Library of America continues its definitive edition of Wendell Berry's complete fiction, including the novels The Memory of Old Jack and Remembering and 23 brilliant and beautiful stories
In this second volume, Port William faces the disappearance of farms and farmers in the decades after World War II, while Andy Catlett resolves to remain in the Membership
Set along the banks of the Kentucky River in America's heartland, fictional Port William, Kentucky, is an agrarian world is peopled with memorable and beloved characters collectively known as the Port William Membership. For more than 50 years, Wendell Berry has told Port William's history from the Civil War to the present day, recapturing a time when farming, faith, and family were the anchors of community and the ligaments that bound one generation to the next.
Now Library of America continues its definitive edition, prepared in close consultation with the author and published for his 90th birthday, presenting the complete story of Port William for the first time in the order of narrative chronology.
This second volume contains 23 stories and 2 novels that span the years 1945 to 1978, as the town faces the forces of mechanization and the looming possibility of its own disappearance.
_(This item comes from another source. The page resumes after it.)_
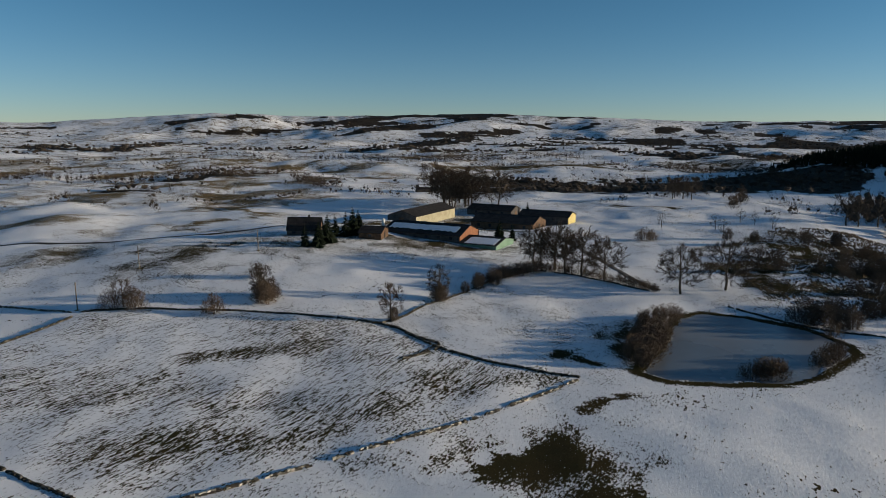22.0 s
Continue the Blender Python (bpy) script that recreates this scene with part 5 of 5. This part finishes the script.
def farm_building(kind, x, y, heading, length, width, eave, ridge, walls, gable, roof, label, doors=1, windows=3, snowy=0.0, chimney=False, seed=1):
    """Gabled building; its length runs along its own y, from its near gable at 0."""
    rng = random.Random(seed)
    z = min(z_at(x, y), z_at(x + length * math.sin(-heading), y + length * math.cos(heading)), z_at(x + width * math.cos(heading), y))
    base = empty(kind, Matrix.Translation((x, y, z)) @ Matrix.Rotation(heading, 4, "Z"), label, "building", "farm buildings")
    w = width / 2
    for sx in (-1, 1):
        bm = bmesh.new()
        box(bm, sx * w - .12, sx * w + .12, .12, length - .12, -.6, eave)
        wall = part("wall", bm, walls, base)
        for k in range(windows):
            f = length * (k + .7) / (windows + .4)
            bm = bmesh.new()
            box(bm, sx * (w + .14) - .03, sx * (w + .14) + .03, f - .7, f + .7, eave * .45, eave * .8)
            part("window", bm, GLASS, wall)
    for yy in (0, length):
        bm = bmesh.new()
        pts = ((-w, -.6), (w, -.6), (w, eave), (0, ridge), (-w, eave))
        a = [bm.verts.new((px, yy - .12, pz)) for px, pz in pts]
        b = [bm.verts.new((px, yy + .12, pz)) for px, pz in pts]
        bm.faces.new(a), bm.faces.new(b[::-1])
        for k in range(5):
            bm.faces.new((a[k], b[k], b[(k + 1) % 5], a[(k + 1) % 5]))
        bmesh.ops.recalc_face_normals(bm, faces=bm.faces)
        g = part("gable", bm, gable, base)
        for k in range(doors):
            cx = -w + width * (k + 1) / (doors + 1)
            dh = min(eave * .85, 4)
            bm = bmesh.new()
            sgn = -1 if yy == 0 else 1
            box(bm, cx - dh * .4, cx + dh * .4, yy + sgn * .15 - .04, yy + sgn * .15 + .04, -.3, dh)
            part("door", bm, BROWN if gable is not BROWN else DARK_ROOF, g)
    rise = math.atan2(ridge - eave, w)
    slope = math.hypot(w, ridge - eave) + .5
    for sx in (-1, 1):
        bm = bmesh.new()
        box(bm, 0, slope, -.5, length + .5, 0, .16)
        bmesh.ops.transform(bm, matrix=Matrix.Translation((0, 0, ridge + .02)) @ Matrix.Scale(sx, 4, (1, 0, 0)) @ Matrix.Rotation(rise, 4, "Y"), verts=bm.verts)
        bmesh.ops.recalc_face_normals(bm, faces=bm.faces)
        roof_side = part("roof", bm, roof, base)
        if snowy:
            for k in range(1):
                y0, y1 = rng.uniform(.5, 2.5), length - rng.uniform(.5, 3)
                bm = bmesh.new()
                top, low = slope * rng.uniform(.05, .25), slope * rng.uniform(.5, .5 + .5 * snowy)
                n = 24
                edge = [(top + rng.uniform(-.3, .3), y0 + (y1 - y0) * i / n) for i in range(n + 1)] + [(low + rng.uniform(-.8, .6), y1 - (y1 - y0) * i / n) for i in range(n + 1)]
                f = bm.faces.new([bm.verts.new((max(.1, min(px, slope - .1)), py, .17)) for px, py in edge])
                r = bmesh.ops.extrude_face_region(bm, geom=[f])
                bmesh.ops.translate(bm, vec=(0, 0, .1), verts=[v for v in r["geom"] if isinstance(v, bmesh.types.BMVert)])
                bmesh.ops.transform(bm, matrix=Matrix.Translation((0, 0, ridge + .02)) @ Matrix.Scale(sx, 4, (1, 0, 0)) @ Matrix.Rotation(rise, 4, "Y"), verts=bm.verts)
                bmesh.ops.recalc_face_normals(bm, faces=bm.faces)
                part("snow_patch", bm, SNOW, roof_side, "old snow lying on the roof")
    bm = bmesh.new()
    box(bm, -.25, .25, -.55, length + .55, ridge + .1, ridge + .26)
    part("ridge_cap", bm, roof, base)
    if chimney:
        bm = bmesh.new()
        box(bm, -.45, .45, length * .6, length * .6 + .9, ridge - 1, ridge + 1.2)
        part("chimney", bm, GREY_WALL, base)
    return base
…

As the generation that came of age after the Civil War disappears, the younger generation increasingly chooses to leave and not return; one of the only exceptions is Andy Catlett, who resolves to remain in and to maintain the Membership.
This definitive edition of Wendell Berry's complete fiction includes detailed notes, endpapers featuring a map of Port William and a Membership family tree, and a chronology of Berry's remarkable life and career.